Later, when I went to study journalism in Ottawa where Trudeau and Parliament were our beat, I realised that he might have been itching, hot pants and all, to slide down the banister. As CNEWS reported on Trudeau’s death, “He did back flips in swimming pools, wore sandals in Parliament, dated glamourous celebritie­s.” When his second son, Michel, died in an avalanche in 1998, Trudeau aged overnight. As CNEWS said, “It was not the man that Canadians were used to seeing, the one who would pirouette behind the Queen, slide down a banister, or give protesters the finger.”

A COUNTRY IS BUILT EVERY DAY

Despite Justin’s slide in this election, he is still the son of the man referred to as “the greatest pop star this country ever produced”.

I watched Mr Trudeau perform in Parliament and on television and, like most other students, loved his quick humour, “Some things I never learned to like. I didn’t like to kiss babies, though I didn’t mind kissing their mothers”.

What I remember best is his statement, “A country, after all, is not something you build as the pharaohs built the pyramids, and then leave standing there to defy eternity. A country is something that is built every day out of certain basic shared values.”

We in the region have seen other similar father-toson handovers – the Adams family (Grantley to Tom), the Manley magic (Norman to Michael) and the Birds of Antigua (Vere to Lester). Justin’s time is not yet as tempestuou­s as Michael’s, as tough as Tom’s or as tarnished as Lester’s.

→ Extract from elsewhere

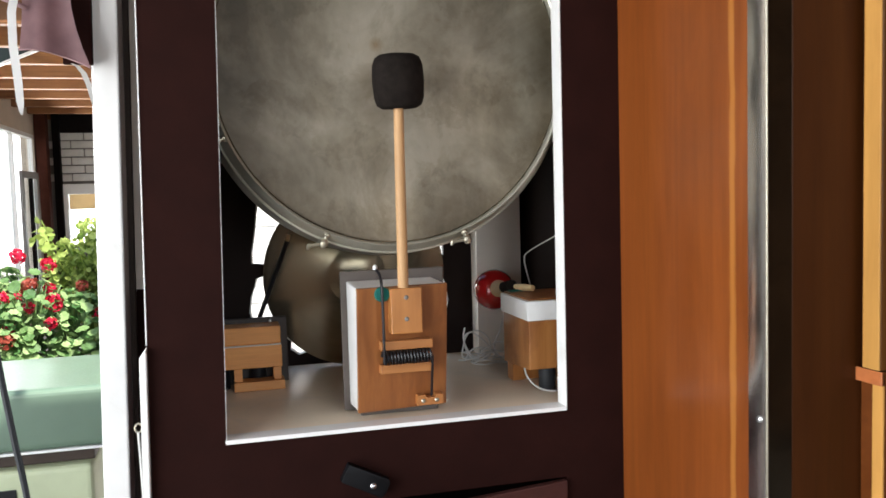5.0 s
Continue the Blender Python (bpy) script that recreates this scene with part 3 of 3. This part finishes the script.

The New York Times ends its article with, “Let us hope that Mr Trudeau returns to office chastened and wiser.”

Justin might but Pierre never did. As he made clear, “A man who tries to please all men by weakening his position or compromisi­ng his beliefs, in the end has neither position nor beliefs. A man must say what he believes clearly, without dogma, and without guile.”